PETE YOST   06/23/08 06:22 PM ET   AP


WASHINGTON — A Chinese Muslim at Guantanamo Bay got a small measure of vindication Monday when a federal appeals court announced it had thrown out his designation as an enemy combatant, marking a setback for the Bush administration.

The ruling in favor of Huzaifa Parhat comes in the first of what eventually could be 160 or so such court reviews filed by Guantanamo Bay detainees in the U.S. Court of Appeals for the District of Columbia Circuit.

To be sure, the cases of Parhat and a small number of other Chinese Muslim detainees _ known as Uighurs _ are a unique sub-category of the cases involving roughly 270 detainee at Guantanamo Bay.

The Justice Department concedes that Parhat never fought against the U.S. and says it has no evidence he was planning to do so.

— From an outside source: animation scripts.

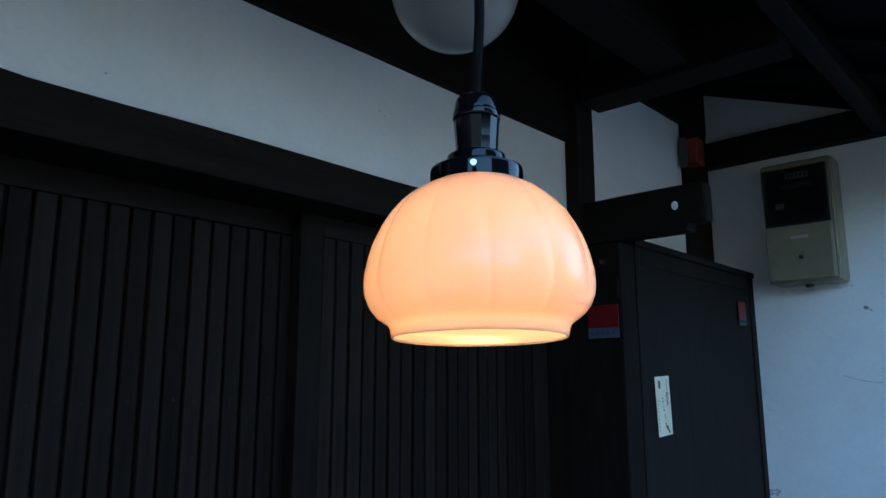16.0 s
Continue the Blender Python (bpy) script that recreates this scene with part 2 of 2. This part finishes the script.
wall_side = setting("wall_side", prism([(-0.60, GROUND), (WALL, GROUND), (WALL, roof_z(WALL) + 0.004), (EAVE_Y, roof_z(EAVE_Y) + 0.004), (-0.60, roof_z(EAVE_Y) + 0.004)], SIDE, SIDE + 0.14), PLASTER, "white plaster return wall, stain and painted shade below the meter", "wall")
# Sheet coloured near-black in place of the room's own darkness.
setting("wall_inner", box(-0.7, 1.45, 1.75, 1.85, 0.14, 2.5, 0), GAP, "near-black sheet for the unlit interior behind the lattice doors", "wall")
# Unseen walls and roof, added to block low sky and shape reflections.
setting("wall_street", box(-2.2, 6.5, -7.3, -7.0, GROUND, 3.6, 0), UNSEEN_WALL, "unseen plain wall added across the lane to block low sky", "wall")
setting("wall_yard", box(-14, -2.2, -7.3, -7.05, GROUND, 3.3, 0), UNSEEN_WALL, "unseen low wall added at left to block low sky", "wall")
setting("wall_garden", box(6.5, 14, -7.3, -7.05, GROUND, 2.8, 0), UNSEEN_WALL, "unseen low wall added at right, leaving sky for the glass to mirror", "wall")
setting("roof_street", prism([(-6.5, 3.56), (-6.5, 3.66), (-8.6, 4.9), (-8.6, 7.0), (-9.0, 7.0), (-9.0, 4.7)], -2.2, 6.5), SOFFIT, "unseen dark roof shape added to block sky and darken reflections", "roof")
# Unseen wall, added to keep low sky at left off the return wall.
setting("wall_neighbour", box(-4.6, -4.3, -7.0, 2.0, GROUND, 3.4, 0), UNSEEN_WALL, "unseen plain wall added at left to dim the return wall", "wall")

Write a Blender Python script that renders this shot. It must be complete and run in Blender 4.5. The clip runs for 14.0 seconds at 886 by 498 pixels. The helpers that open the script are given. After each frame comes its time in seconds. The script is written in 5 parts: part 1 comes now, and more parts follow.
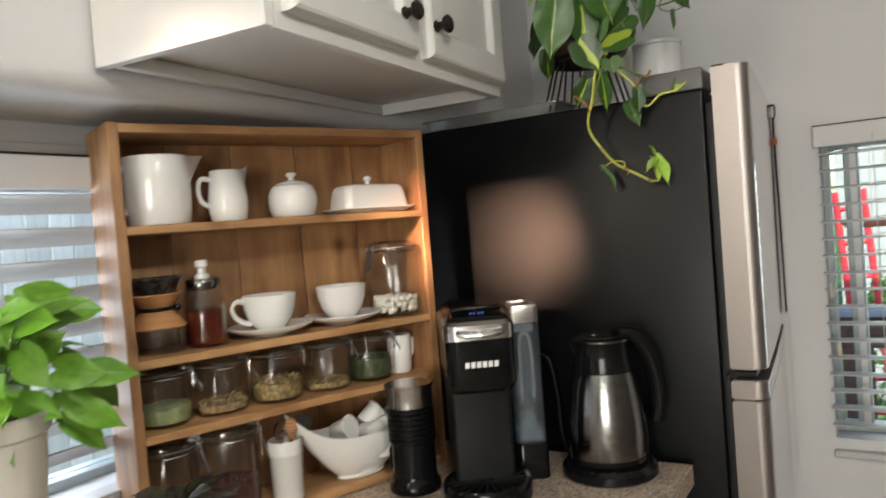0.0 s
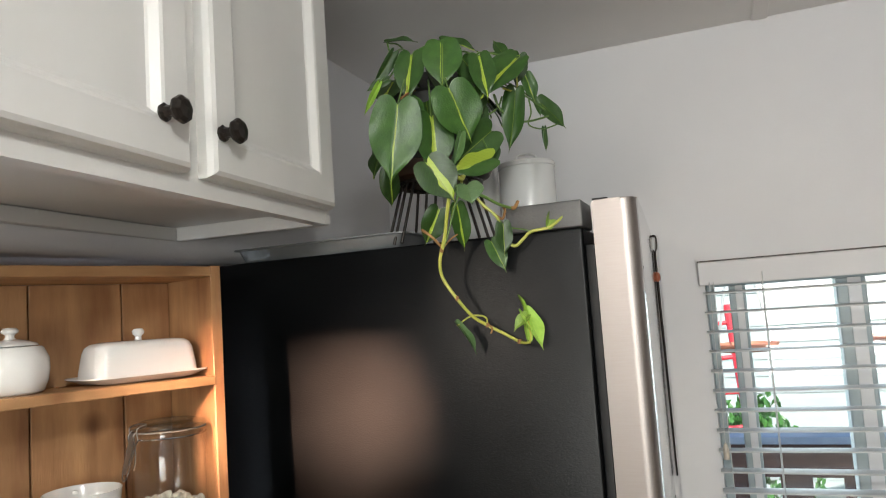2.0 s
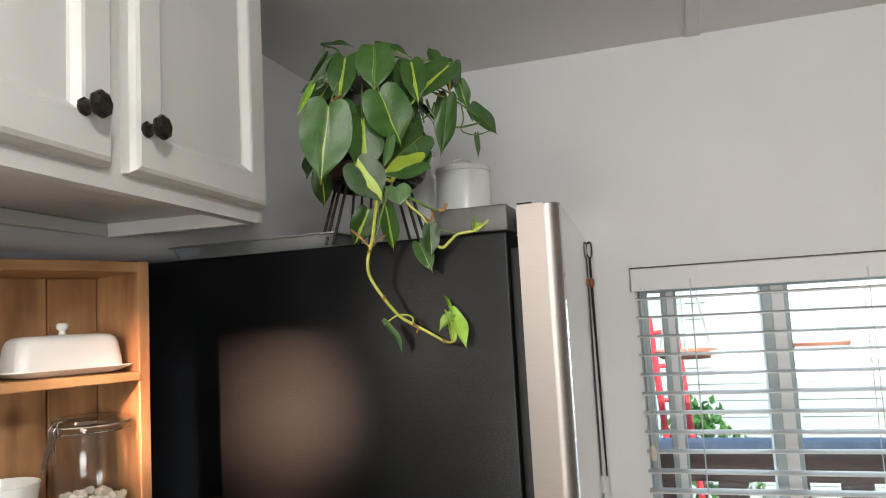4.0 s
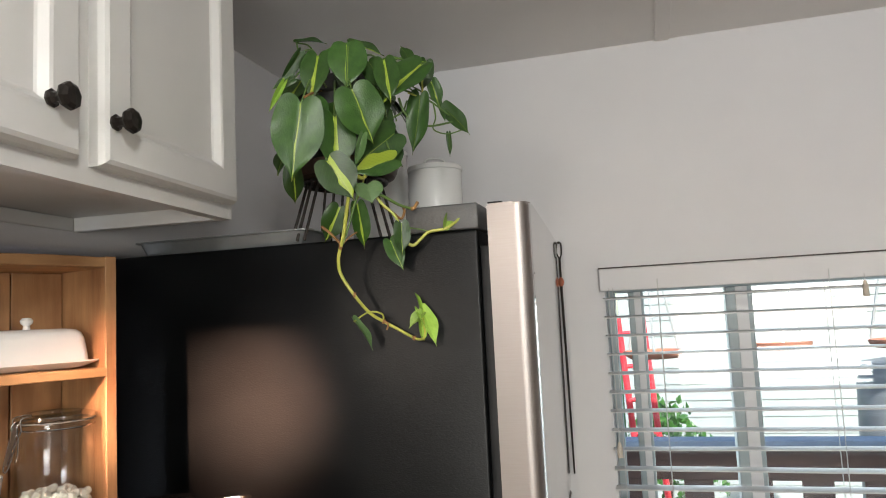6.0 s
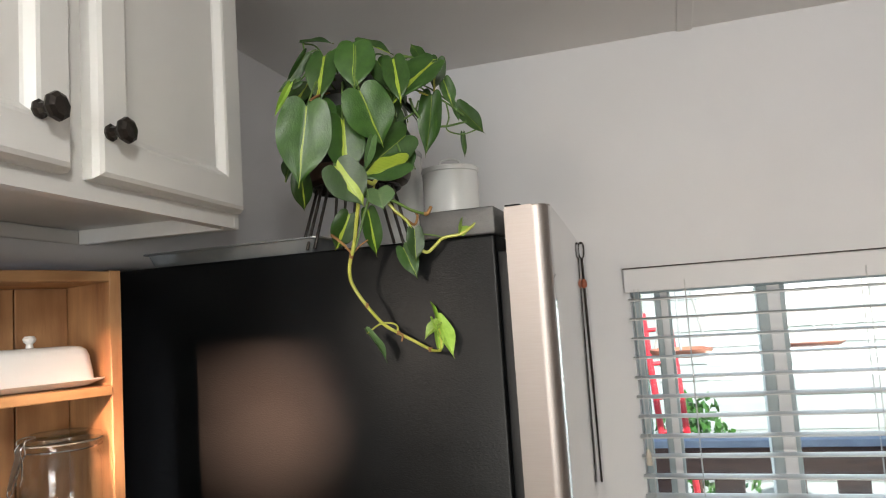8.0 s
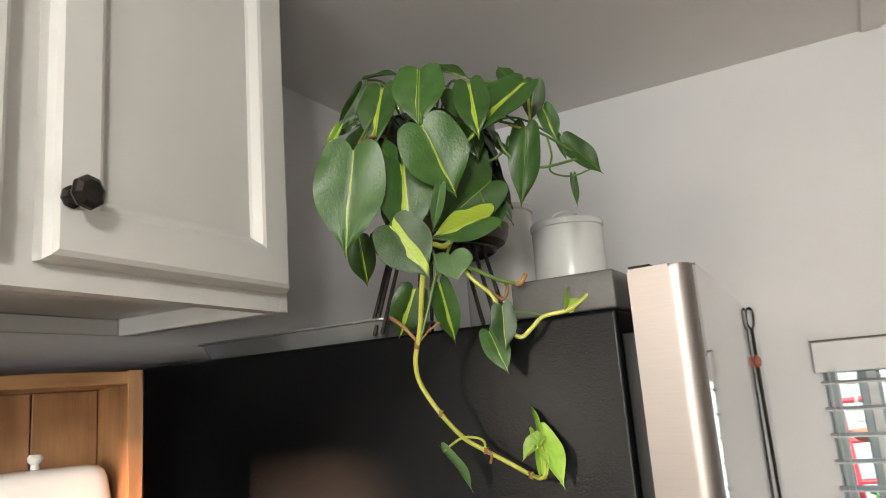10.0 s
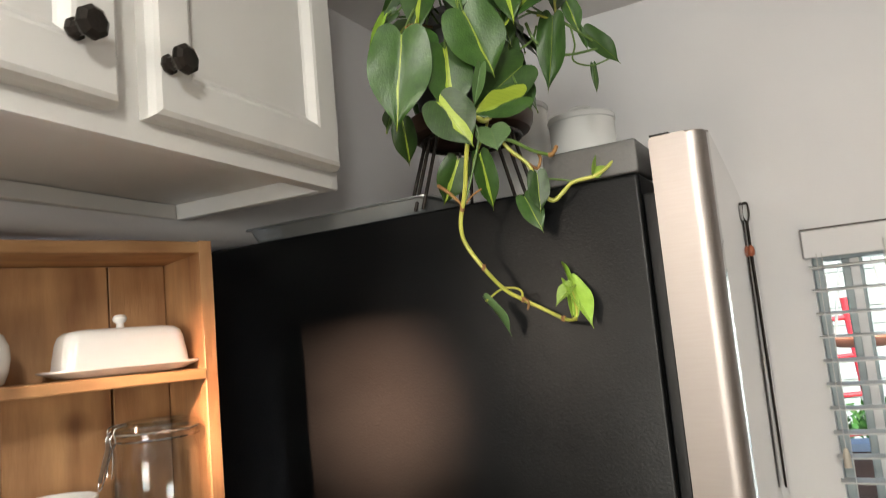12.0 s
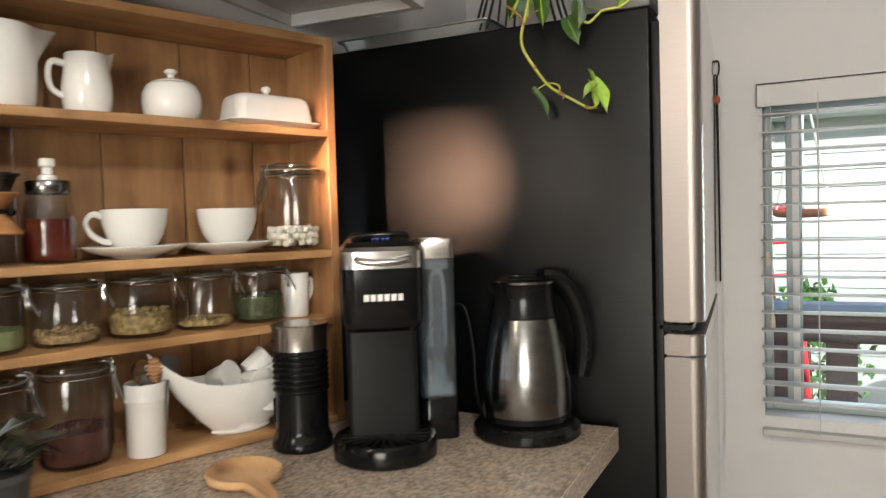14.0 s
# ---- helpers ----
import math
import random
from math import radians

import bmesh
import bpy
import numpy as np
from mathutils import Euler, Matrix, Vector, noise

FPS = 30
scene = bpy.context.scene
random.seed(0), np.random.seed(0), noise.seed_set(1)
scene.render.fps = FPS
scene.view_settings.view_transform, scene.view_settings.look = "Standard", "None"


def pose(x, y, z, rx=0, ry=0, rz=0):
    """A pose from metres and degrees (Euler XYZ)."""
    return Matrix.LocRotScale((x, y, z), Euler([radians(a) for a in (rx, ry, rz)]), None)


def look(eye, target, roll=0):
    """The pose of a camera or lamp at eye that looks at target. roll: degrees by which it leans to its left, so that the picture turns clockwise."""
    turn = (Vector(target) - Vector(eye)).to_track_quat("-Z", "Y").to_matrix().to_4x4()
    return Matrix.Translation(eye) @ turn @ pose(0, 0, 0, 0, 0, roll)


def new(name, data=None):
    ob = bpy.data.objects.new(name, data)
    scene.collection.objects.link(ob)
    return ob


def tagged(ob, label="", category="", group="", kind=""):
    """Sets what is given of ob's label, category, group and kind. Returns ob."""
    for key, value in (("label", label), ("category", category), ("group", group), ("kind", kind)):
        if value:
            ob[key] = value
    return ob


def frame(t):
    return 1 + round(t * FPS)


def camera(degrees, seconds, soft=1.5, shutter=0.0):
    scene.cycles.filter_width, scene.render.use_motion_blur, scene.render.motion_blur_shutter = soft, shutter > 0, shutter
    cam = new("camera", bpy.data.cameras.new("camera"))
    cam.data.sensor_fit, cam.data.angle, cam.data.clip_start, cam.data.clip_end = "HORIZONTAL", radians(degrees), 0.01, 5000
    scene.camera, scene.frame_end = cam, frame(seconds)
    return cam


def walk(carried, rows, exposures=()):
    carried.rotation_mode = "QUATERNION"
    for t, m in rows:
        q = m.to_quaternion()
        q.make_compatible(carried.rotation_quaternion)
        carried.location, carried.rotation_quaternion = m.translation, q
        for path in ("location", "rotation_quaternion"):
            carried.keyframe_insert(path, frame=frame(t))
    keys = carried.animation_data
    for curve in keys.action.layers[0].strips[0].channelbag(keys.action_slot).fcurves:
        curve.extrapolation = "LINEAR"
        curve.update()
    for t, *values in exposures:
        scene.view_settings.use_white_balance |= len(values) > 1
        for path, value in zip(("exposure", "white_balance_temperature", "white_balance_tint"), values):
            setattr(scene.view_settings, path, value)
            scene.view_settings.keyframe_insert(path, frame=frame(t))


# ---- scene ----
cam = camera(63.1, 14.0, soft=1.0, shutter=0.4)
PATH = [
    (0, (-0.099, 0.165, 1.386), (-1.135, 1.875, 1.328), -4.5),
    (0.5, (-0.134, 0.236, 1.426), (-1.02, 2.029, 1.455), -4.9),
    (1, (-0.161, 0.369, 1.454), (-0.991, 2.188, 1.52), -5.6),
    (1.5, (-0.155, 0.459, 1.465), (-0.937, 2.295, 1.591), -4.0),
    (2, (-0.177, 0.514, 1.487), (-0.895, 2.371, 1.672), -3.9),
    (2.5, (-0.177, 0.522, 1.489), (-0.88, 2.382, 1.702), -2.8),
    (3, (-0.146, 0.52, 1.486), (-0.827, 2.389, 1.692), -2.0),
    (3.5, (-0.128, 0.513, 1.478), (-0.775, 2.395, 1.676), -2.6),
    (6, (-0.122, 0.502, 1.47), (-0.661, 2.418, 1.662), -2.8),
    (6.5, (-0.116, 0.51, 1.468), (-0.646, 2.429, 1.662), -3.2),
    (7, (-0.119, 0.506, 1.468), (-0.647, 2.426, 1.655), -3.0),
    (7.2, (-0.115, 0.507, 1.472), (-0.645, 2.426, 1.655), -2.8),
    (9.3, (-0.176, 0.72, 1.5), (-0.959, 2.541, 1.765), -6.5),
    (9.5, (-0.182, 0.751, 1.505), (-0.991, 2.552, 1.826), -6.1),
    (10, (-0.152, 0.83, 1.529), (-1.114, 2.539, 1.923), -4.5),
    (10.5, (-0.123, 0.885, 1.529), (-1.234, 2.493, 1.955), -3.2),
    (11, (-0.095, 0.861, 1.5), (-1.311, 2.393, 1.917), -3.2),
    (11.5, (-0.132, 0.796, 1.47), (-1.235, 2.427, 1.823), -4.6),
    (12, (-0.174, 0.725, 1.44), (-1.126, 2.469, 1.671), -5.3),
    (12.5, (-0.154, 0.654, 1.417), (-1.108, 2.407, 1.542), -5.3),
    (13, (-0.107, 0.548, 1.352), (-1.094, 2.287, 1.387), -4.1),
    (13.5, (-0.089, 0.459, 1.312), (-1.02, 2.229, 1.258), -2.2),
    (14, (-0.149, 0.333, 1.262), (-1.029, 2.127, 1.187), -1.6),
]
walk(cam, [(t, look(eye, target, roll)) for t, eye, target, roll in PATH], [(0, 3.36, 6400, 5), (1, 3.54, 6300, 5), (2, 3.66, 6100, 5), (7, 3.58, 6250, 7), (9.5, 3.86, 6300, 6), (11, 3.93, 6600, 5), (12.5, 3.76, 6450, 6), (13.5, 3.64, 6500, 6), (14, 3.60, 6550, 6)])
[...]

The case hinges on Parhat's connection to the East Turkestan Islamic Movement, a militant group that demands separation from China and that the military says has some ties to the al-Qaida terrorist network.

The United States named the East Turkestan Islamic Movement a terrorist group in 2002, a move that some international affairs analysts say was made to appease China and ensure it would not oppose the invasion of Iraq.

The appeals court directed the U.S. military to release Parhat, to transfer him or to hold a new proceeding promptly. The court also specified that Parhat could petition a federal judge seeking his immediate release in light of the Supreme Court's June 12 decision giving that right to all the detainees held at Guantanamo Bay.

The Bush administration wants to delay the type of appeals court proceeding that went in Parhat's favor. The administration is taking the position that in view of the Supreme Court's June 12 ruling, the court system should first deal with the detainees' petitions in the lower federal courts challenging their indefinite detention, a process that promises to be complicated and time-consuming.

In a June 19 letter to Defense Secretary Robert Gates that was released Monday, Reps. Bill Delahunt, D-Mass., and Dana Rohrabacher, R-Calif., called the Uighurs friends of the United States and asked Gates to parole them into the United States. In the meantime, they should be transferred to less-restrictive quarters at Guantanamo Bay, urged Delahunt and Rohrabacher.

Delahunt chairs a House subcommittee on human rights and Rohrabacher is the panel's ranking Republican.

The U.S. has tried to find a country willing to accept the Uighurs even as it defends its decision to hold them as enemy combatants.

The military says Parhat trained in an ETIM camp to prepare to fight against China. The Chinese government blames the separatist group for hundreds of attacks, while human rights groups say Beijing represses religious freedom and uses anti-terrorism laws to crack down on legitimate protests.

The three-member appeals court panel that issued the ruling consisted of Chief Judge David Sentelle and judges Merrick Garland and Thomas Griffith.

Sentelle is an appointee of President Reagan, Garland was appointed by President Clinton and Griffith was appointed by President George W. Bush.

Earlier this month, Delahunt and Rohrabacher chastised the Bush administration for allowing the Chinese government to interrogate Chinese Muslim detainees who remain at Guantanamo Bay.

The Bush administration previously arranged for five Uighurs to be sent to Albania. Last week, Sweden denied asylum to one of the Chinese Muslims who wants to leave Albania.

A lawyer for the Muslim, Adel Abdu Al-Hakim, says Albania will not allow the man's wife and children, who are still in China, to join him. Al-Hakim applied for asylum in Sweden in November, when he visited to attend a human rights conference in Stockholm.